Tuesday, January 5, 2010

Vegetarian Italian Sausage and Bean Stew with Polenta

I got this recipe from the Morningstar website and just made a few tweaks. We *really* liked it, and it is super-easy to prepare. Throw together a salad and a take-and-bake crusty loaf of break (we love Pillsbury) and you have a wonderful (and healthy) meal with minimal effort. The hardest part is finding the veggie sausage crumbles -- if you can't, you could use the regular ground crumbles, but I'd add some more savory spices if you go that route.
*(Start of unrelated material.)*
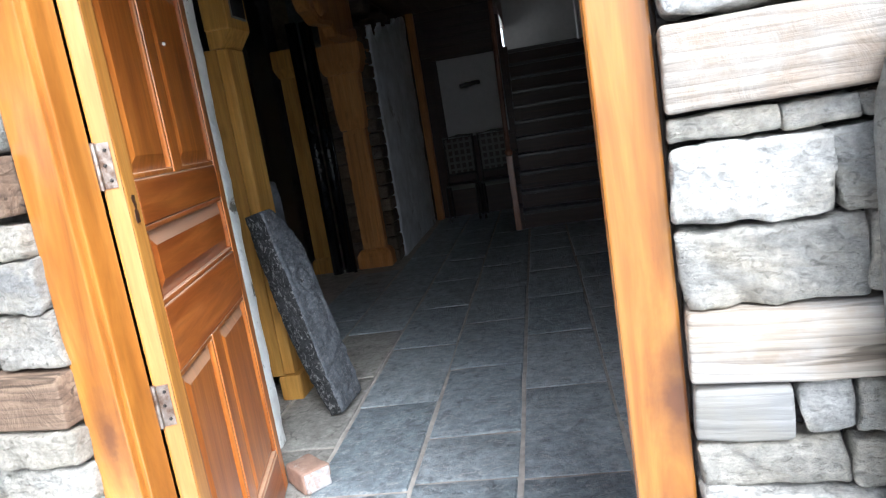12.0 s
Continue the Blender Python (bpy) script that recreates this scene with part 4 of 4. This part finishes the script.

2 teaspoons olive oil (I just used Pam)
2 Tbsp jarred minced garlic (or fresh, to taste)
1 1/2 cups chopped white onions
2 cans (14 1/2 oz. each) diced tomatoes with basil, garlic and oregano, undrained
2 cans (15 oz. each) cannellini beans (white kidney beans), drained
1 package Morningstar Farms Sausage Style Recipe Crumbles
1 package (16 oz.) prepared polenta (preferrably with Italian seasoning) cut into 1/4-inch slices
salt, pepper, red pepper flakes to taste...and a dash of cayenne pepper if so inclined

1. In large saucepan combine olive oil (or Pam), onions, and garlic over medium heat, saute until onions are translucent.
2. Add tomatoes, beans, and sausage crumbles. Bring to a boil and reduce heat to a simmer. Season additionally if desired.
3. Fry polenta slices in a large skillet in olive oil (or Pam) until golden and crusty, about 3 minutes per side. Spoon stew over polenta slices and serve immediately.